_What you have to do_
Output the material exactly, but drop every image it holds.

>> BEGIN Dataset extract

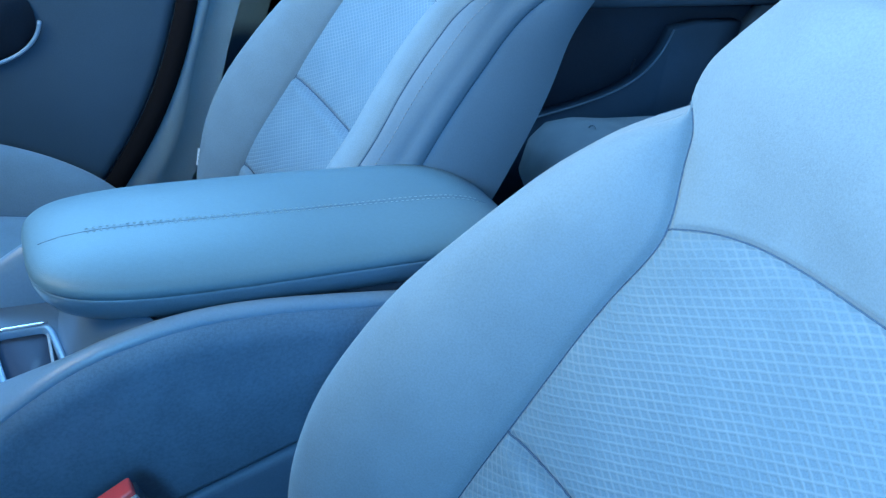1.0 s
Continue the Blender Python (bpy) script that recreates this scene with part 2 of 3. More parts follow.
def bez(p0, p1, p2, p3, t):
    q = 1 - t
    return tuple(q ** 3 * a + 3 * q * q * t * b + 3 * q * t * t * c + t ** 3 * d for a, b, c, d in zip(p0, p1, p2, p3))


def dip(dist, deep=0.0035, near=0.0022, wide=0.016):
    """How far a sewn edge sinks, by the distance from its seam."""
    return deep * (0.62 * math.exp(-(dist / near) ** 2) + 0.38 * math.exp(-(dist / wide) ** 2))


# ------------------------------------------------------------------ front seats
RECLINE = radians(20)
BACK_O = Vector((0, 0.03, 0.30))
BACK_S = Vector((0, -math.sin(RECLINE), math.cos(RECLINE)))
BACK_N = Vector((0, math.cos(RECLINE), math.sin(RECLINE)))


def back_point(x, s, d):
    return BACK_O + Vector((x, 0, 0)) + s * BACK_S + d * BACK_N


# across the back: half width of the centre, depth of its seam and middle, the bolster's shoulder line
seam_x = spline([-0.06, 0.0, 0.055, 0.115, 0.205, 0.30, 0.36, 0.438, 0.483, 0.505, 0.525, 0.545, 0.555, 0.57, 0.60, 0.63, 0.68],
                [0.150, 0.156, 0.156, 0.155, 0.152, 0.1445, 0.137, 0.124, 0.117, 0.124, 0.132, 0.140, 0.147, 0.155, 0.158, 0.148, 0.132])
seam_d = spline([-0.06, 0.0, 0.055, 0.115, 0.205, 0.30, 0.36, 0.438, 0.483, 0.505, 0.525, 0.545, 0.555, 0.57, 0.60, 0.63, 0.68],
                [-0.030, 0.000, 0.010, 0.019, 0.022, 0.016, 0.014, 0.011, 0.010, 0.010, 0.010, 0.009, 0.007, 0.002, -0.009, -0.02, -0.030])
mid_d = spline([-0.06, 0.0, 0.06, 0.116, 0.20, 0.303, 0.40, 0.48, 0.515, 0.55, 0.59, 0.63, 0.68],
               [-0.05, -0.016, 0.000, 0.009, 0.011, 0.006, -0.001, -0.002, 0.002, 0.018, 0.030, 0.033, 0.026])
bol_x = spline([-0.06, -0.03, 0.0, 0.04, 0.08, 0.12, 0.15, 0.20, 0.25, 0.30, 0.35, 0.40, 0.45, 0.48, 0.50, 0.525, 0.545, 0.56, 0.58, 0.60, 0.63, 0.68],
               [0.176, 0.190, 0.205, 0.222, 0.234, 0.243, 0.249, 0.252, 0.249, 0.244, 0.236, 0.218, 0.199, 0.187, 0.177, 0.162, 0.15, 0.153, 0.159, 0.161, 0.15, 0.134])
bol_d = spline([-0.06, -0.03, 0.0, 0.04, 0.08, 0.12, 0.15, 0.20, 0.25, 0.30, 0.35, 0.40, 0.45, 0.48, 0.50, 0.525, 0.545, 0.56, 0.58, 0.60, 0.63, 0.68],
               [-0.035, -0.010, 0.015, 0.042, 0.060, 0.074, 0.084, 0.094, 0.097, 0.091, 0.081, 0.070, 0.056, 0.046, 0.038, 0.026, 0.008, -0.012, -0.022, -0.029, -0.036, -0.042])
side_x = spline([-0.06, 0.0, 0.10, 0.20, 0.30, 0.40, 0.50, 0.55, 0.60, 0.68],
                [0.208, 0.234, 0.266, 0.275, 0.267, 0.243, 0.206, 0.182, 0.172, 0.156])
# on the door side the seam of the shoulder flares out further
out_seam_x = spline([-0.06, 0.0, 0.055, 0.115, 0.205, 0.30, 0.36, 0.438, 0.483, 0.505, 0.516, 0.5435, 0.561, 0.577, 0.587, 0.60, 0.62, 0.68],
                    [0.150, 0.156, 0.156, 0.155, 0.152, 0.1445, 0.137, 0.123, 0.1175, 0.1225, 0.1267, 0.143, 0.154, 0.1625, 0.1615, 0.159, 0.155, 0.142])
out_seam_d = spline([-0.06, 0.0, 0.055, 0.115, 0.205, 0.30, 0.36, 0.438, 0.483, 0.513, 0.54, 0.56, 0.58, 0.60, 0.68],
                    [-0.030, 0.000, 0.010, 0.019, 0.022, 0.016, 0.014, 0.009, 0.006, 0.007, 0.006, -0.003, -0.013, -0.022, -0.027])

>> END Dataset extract

_Result for this task_
1.0 s
Continue the Blender Python (bpy) script that recreates this scene with part 2 of 3. More parts follow.
def bez(p0, p1, p2, p3, t):
    q = 1 - t
    return tuple(q ** 3 * a + 3 * q * q * t * b + 3 * q * t * t * c + t ** 3 * d for a, b, c, d in zip(p0, p1, p2, p3))


def dip(dist, deep=0.0035, near=0.0022, wide=0.016):
    """How far a sewn edge sinks, by the distance from its seam."""
    return deep * (0.62 * math.exp(-(dist / near) ** 2) + 0.38 * math.exp(-(dist / wide) ** 2))


# ------------------------------------------------------------------ front seats
RECLINE = radians(20)
BACK_O = Vector((0, 0.03, 0.30))
BACK_S = Vector((0, -math.sin(RECLINE), math.cos(RECLINE)))
BACK_N = Vector((0, math.cos(RECLINE), math.sin(RECLINE)))


def back_point(x, s, d):
    return BACK_O + Vector((x, 0, 0)) + s * BACK_S + d * BACK_N


# across the back: half width of the centre, depth of its seam and middle, the bolster's shoulder line
seam_x = spline([-0.06, 0.0, 0.055, 0.115, 0.205, 0.30, 0.36, 0.438, 0.483, 0.505, 0.525, 0.545, 0.555, 0.57, 0.60, 0.63, 0.68],
                [0.150, 0.156, 0.156, 0.155, 0.152, 0.1445, 0.137, 0.124, 0.117, 0.124, 0.132, 0.140, 0.147, 0.155, 0.158, 0.148, 0.132])
seam_d = spline([-0.06, 0.0, 0.055, 0.115, 0.205, 0.30, 0.36, 0.438, 0.483, 0.505, 0.525, 0.545, 0.555, 0.57, 0.60, 0.63, 0.68],
                [-0.030, 0.000, 0.010, 0.019, 0.022, 0.016, 0.014, 0.011, 0.010, 0.010, 0.010, 0.009, 0.007, 0.002, -0.009, -0.02, -0.030])
mid_d = spline([-0.06, 0.0, 0.06, 0.116, 0.20, 0.303, 0.40, 0.48, 0.515, 0.55, 0.59, 0.63, 0.68],
               [-0.05, -0.016, 0.000, 0.009, 0.011, 0.006, -0.001, -0.002, 0.002, 0.018, 0.030, 0.033, 0.026])
bol_x = spline([-0.06, -0.03, 0.0, 0.04, 0.08, 0.12, 0.15, 0.20, 0.25, 0.30, 0.35, 0.40, 0.45, 0.48, 0.50, 0.525, 0.545, 0.56, 0.58, 0.60, 0.63, 0.68],
               [0.176, 0.190, 0.205, 0.222, 0.234, 0.243, 0.249, 0.252, 0.249, 0.244, 0.236, 0.218, 0.199, 0.187, 0.177, 0.162, 0.15, 0.153, 0.159, 0.161, 0.15, 0.134])
bol_d = spline([-0.06, -0.03, 0.0, 0.04, 0.08, 0.12, 0.15, 0.20, 0.25, 0.30, 0.35, 0.40, 0.45, 0.48, 0.50, 0.525, 0.545, 0.56, 0.58, 0.60, 0.63, 0.68],
               [-0.035, -0.010, 0.015, 0.042, 0.060, 0.074, 0.084, 0.094, 0.097, 0.091, 0.081, 0.070, 0.056, 0.046, 0.038, 0.026, 0.008, -0.012, -0.022, -0.029, -0.036, -0.042])
side_x = spline([-0.06, 0.0, 0.10, 0.20, 0.30, 0.40, 0.50, 0.55, 0.60, 0.68],
                [0.208, 0.234, 0.266, 0.275, 0.267, 0.243, 0.206, 0.182, 0.172, 0.156])
# on the door side the seam of the shoulder flares out further
out_seam_x = spline([-0.06, 0.0, 0.055, 0.115, 0.205, 0.30, 0.36, 0.438, 0.483, 0.505, 0.516, 0.5435, 0.561, 0.577, 0.587, 0.60, 0.62, 0.68],
                    [0.150, 0.156, 0.156, 0.155, 0.152, 0.1445, 0.137, 0.123, 0.1175, 0.1225, 0.1267, 0.143, 0.154, 0.1625, 0.1615, 0.159, 0.155, 0.142])
out_seam_d = spline([-0.06, 0.0, 0.055, 0.115, 0.205, 0.30, 0.36, 0.438, 0.483, 0.513, 0.54, 0.56, 0.58, 0.60, 0.68],
                    [-0.030, 0.000, 0.010, 0.019, 0.022, 0.016, 0.014, 0.009, 0.006, 0.007, 0.006, -0.003, -0.013, -0.022, -0.027])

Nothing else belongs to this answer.